Black women are the highest educated U.S. demographic, but education does not close homeownership or wealth gaps. In fact, Black women are disproportionately negatively impacted by student loans, particularly when pursuing graduate / professional degrees that produce higher wages. Student loans contribute to high debt-to-income ratios (compounded by the wage gap), which make it more difficult to qualify for higher loan amounts. Women also encounter more bias and social barriers to accessing credit. Barriers to homeownership close doors on valuable tax deductions and access to equity for education, investments, withstanding emergencies, and starting businesses. As housing costs continue to rise, affordable home loans are a key stepping stone to economic stability and wealth creation.

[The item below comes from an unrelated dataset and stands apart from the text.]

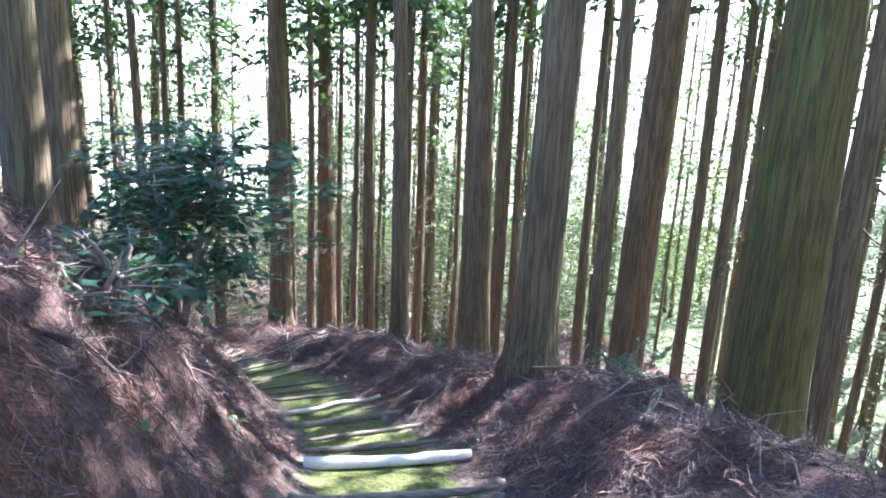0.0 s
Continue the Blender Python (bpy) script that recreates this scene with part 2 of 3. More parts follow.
def ground(x, y):
    s, d = along(x, y)
    x, y = np.atleast_1d(np.asarray(x, float)), np.atleast_1d(np.asarray(y, float))
    cut, bank, berm, brink, drop = (np.interp(s, WAY_S, WAY[:, n]) for n in (3, 4, 5, 6, 7))
    flat = np.clip((np.abs(d) - 0.45) / 0.35, 0, 1)
    z = lane_height(s) * (1 - flat) + np.interp(s, WAY_S, WAY[:, 2]) * flat
    up = np.maximum(d, 0)
    rise = soft_over(up - 0.75, 0.1) - soft_over(-0.75 + 0 * up, 0.1)
    z = z + cut * (1 - np.exp(-rise / 1.3)) + bank * rise - 0.45 * bank * soft_over(up - 9, 2.0)
    z = z + 0.4 * np.clip((s - 13) / 6, 0, 1) * soft_over(up - 4.2, 0.8)
    e = np.maximum(-d, 0)
    u = np.clip((e - 0.7) / 1.1, 0, 1)
    z = z + berm * u * u * (3 - 2 * u)
    fall = drop * soft_over(e - brink, 0.4) - 0.8 * drop * soft_over(e - 62, 4.0)
    z = z - fall
    rough = np.clip((np.abs(d) - 0.5) / 0.8, 0, 1)
    z = z + rough * (0.11 * lumps(x, y, 2.3, 1) + 0.08 * lumps(x, y, 0.85, 2) + 0.045 * lumps(x, y, 0.38, 3))
    z = z + np.clip((np.abs(d) - 6) / 10, 0, 1) * 0.35 * lumps(x, y, 7.0, 4)
    return z


def ground_at(x, y):
    return float(ground(x, y)[0])


def spread(lo, hi, core_lo, core_hi, step):
    core = np.arange(core_lo, core_hi + step / 2, step)
    out, w = [core_hi], step
    while out[-1] < hi:
        w *= 1.16
        out.append(out[-1] + w)
    inn, w = [core_lo], step
    while inn[-1] > lo:
        w *= 1.16
        inn.append(inn[-1] - w)
    return np.r_[inn[:0:-1], core, out[1:]]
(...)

To make affordable homeownership more accessible, HOEPA could be amended to cap costs at a percentage of the average or mean loan amount. Banks could be incentivized to make smaller loans with rebates for closing costs. Student loans, which are exempted from bankruptcy, could be excluded from debt-to-income calculations on FHA loans. In this way, those whose lack of generational wealth leaves them with a greater debt burden can have a better shot at wealth creation, instead of going deeper into a hole of debt peonage.
The Biden administration is making the redress of discriminatory housing policies and practices a priority. While driving awareness of affordable homeownership inequities and advocating for fair housing policy, Black women can be proactive by pooling resources to fund clusters of cash purchases in Black communities. These portfolios can be sold via wrap-around contracts to lower-income owner-occupants. Investors can secure commercial grade loans for these portfolios within special purpose vehicles (SPVs) so that pooled funds can be invested again and again. Properly structured and managed, these investments can produce wealth-generating cash flow while supporting buyers in accelerated homeownership. With technological advances available to support such strategies, and Black women positioned to address historical wrongs, the American dream of affordable homeownership can become a reality for Black women.